WHAT THIS TASK INVOLVES —
What lies from the line containing "3. More parts follow." through the line containing "return -0.016 *"? Print exactly those lines, with both ends, and no others.

--

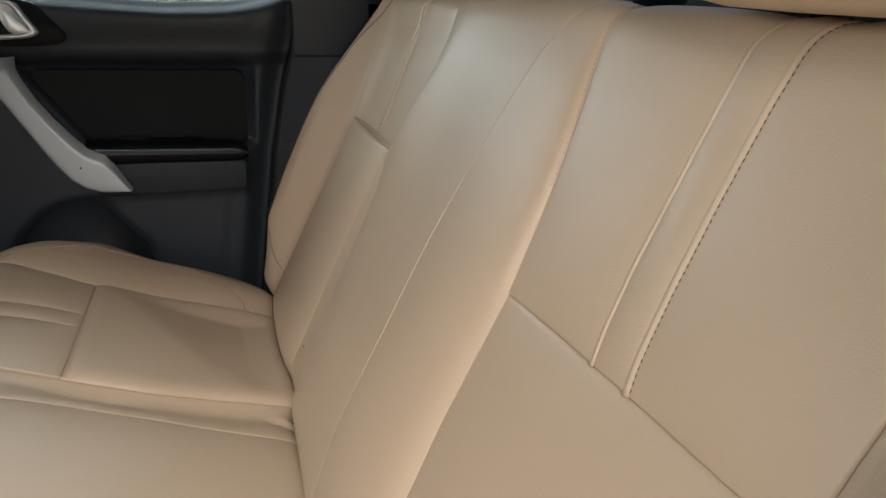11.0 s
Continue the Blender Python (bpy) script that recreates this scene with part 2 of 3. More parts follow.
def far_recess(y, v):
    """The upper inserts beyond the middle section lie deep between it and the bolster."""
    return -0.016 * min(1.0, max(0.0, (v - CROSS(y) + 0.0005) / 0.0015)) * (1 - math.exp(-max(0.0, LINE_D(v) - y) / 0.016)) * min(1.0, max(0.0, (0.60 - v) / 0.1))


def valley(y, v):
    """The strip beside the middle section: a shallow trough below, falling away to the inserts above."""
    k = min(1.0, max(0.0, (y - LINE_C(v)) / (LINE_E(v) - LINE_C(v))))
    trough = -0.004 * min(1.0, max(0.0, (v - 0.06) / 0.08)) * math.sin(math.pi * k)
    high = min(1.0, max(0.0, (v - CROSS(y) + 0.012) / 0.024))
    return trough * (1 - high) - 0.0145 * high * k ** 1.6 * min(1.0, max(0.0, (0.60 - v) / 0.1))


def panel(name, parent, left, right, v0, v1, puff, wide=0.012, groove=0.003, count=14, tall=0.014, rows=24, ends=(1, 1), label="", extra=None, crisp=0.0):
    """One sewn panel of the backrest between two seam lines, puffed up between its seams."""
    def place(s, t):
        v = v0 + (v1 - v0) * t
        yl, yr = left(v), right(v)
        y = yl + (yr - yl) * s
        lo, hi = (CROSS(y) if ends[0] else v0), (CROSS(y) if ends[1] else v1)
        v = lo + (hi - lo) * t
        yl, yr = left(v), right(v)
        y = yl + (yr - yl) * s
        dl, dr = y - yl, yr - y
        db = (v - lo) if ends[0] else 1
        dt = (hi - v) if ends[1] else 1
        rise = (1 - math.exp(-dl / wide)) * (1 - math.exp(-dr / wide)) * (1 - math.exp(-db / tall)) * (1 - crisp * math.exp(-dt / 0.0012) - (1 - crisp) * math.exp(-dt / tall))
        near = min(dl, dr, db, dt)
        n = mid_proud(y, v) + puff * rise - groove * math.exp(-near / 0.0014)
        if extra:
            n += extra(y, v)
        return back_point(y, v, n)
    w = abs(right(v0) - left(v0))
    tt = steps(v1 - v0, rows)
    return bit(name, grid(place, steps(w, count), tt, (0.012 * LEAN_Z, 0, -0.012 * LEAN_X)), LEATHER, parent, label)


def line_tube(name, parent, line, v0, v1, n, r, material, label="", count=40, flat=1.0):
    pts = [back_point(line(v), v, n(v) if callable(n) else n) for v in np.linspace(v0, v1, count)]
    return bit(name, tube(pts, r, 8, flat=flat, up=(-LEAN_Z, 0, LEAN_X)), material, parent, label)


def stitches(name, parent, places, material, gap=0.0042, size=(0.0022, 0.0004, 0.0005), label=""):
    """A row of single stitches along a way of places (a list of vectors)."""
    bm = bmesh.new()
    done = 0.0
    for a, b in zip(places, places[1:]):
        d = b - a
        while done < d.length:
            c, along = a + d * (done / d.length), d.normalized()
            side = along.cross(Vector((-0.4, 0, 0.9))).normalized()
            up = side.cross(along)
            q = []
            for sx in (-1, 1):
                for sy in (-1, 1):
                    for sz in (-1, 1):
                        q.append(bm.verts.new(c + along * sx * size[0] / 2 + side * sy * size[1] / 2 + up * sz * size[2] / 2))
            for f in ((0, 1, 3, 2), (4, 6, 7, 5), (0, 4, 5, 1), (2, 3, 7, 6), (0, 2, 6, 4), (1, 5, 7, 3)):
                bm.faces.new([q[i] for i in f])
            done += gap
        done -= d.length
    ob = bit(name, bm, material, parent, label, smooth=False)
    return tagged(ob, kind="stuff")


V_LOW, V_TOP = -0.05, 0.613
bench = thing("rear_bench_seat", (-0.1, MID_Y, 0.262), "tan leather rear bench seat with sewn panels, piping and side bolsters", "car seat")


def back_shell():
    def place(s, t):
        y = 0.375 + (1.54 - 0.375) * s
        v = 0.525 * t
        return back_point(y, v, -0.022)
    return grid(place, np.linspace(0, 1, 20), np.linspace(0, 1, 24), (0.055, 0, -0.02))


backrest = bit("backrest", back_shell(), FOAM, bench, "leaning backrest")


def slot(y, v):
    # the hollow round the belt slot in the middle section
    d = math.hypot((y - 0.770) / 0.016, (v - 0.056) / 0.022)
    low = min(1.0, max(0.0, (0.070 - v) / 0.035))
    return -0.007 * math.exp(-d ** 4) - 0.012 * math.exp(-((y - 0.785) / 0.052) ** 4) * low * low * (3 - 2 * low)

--

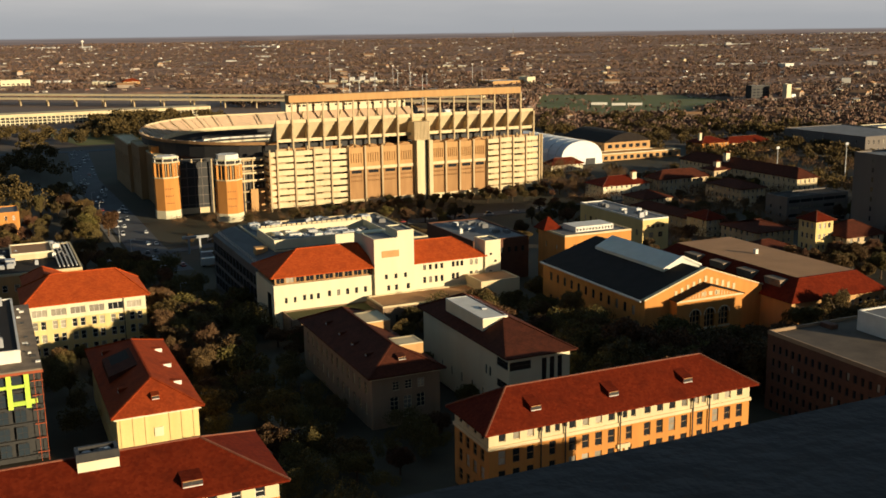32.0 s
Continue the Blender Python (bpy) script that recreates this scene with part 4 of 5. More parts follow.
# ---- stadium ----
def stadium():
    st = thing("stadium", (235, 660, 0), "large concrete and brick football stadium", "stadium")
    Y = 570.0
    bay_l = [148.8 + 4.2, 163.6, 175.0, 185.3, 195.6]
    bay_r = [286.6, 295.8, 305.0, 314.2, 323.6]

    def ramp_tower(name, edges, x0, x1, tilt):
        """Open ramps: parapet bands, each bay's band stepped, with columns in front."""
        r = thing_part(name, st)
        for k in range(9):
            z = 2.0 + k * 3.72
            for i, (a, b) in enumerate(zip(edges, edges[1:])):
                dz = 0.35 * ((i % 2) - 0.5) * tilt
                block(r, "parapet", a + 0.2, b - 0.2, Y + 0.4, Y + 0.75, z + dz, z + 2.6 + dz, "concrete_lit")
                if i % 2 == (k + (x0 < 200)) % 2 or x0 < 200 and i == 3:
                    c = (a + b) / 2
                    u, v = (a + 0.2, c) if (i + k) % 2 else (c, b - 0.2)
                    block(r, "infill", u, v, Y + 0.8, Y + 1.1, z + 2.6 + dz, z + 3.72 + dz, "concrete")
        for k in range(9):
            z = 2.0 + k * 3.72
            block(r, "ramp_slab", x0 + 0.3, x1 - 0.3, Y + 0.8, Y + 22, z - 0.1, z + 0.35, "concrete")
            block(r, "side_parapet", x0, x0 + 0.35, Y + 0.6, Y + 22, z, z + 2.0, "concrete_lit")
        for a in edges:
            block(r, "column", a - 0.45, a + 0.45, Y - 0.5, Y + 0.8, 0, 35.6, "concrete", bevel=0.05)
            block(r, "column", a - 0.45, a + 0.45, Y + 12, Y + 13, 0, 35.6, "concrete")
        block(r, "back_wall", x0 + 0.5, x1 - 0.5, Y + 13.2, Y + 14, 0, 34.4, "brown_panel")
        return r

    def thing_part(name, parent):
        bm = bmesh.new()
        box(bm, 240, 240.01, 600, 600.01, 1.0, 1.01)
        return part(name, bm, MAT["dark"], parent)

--

COMPLETE OUTPUT —
Continue the Blender Python (bpy) script that recreates this scene with part 2 of 3. More parts follow.
def far_recess(y, v):
    """The upper inserts beyond the middle section lie deep between it and the bolster."""
    return -0.016 * min(1.0, max(0.0, (v - CROSS(y) + 0.0005) / 0.0015)) * (1 - math.exp(-max(0.0, LINE_D(v) - y) / 0.016)) * min(1.0, max(0.0, (0.60 - v) / 0.1))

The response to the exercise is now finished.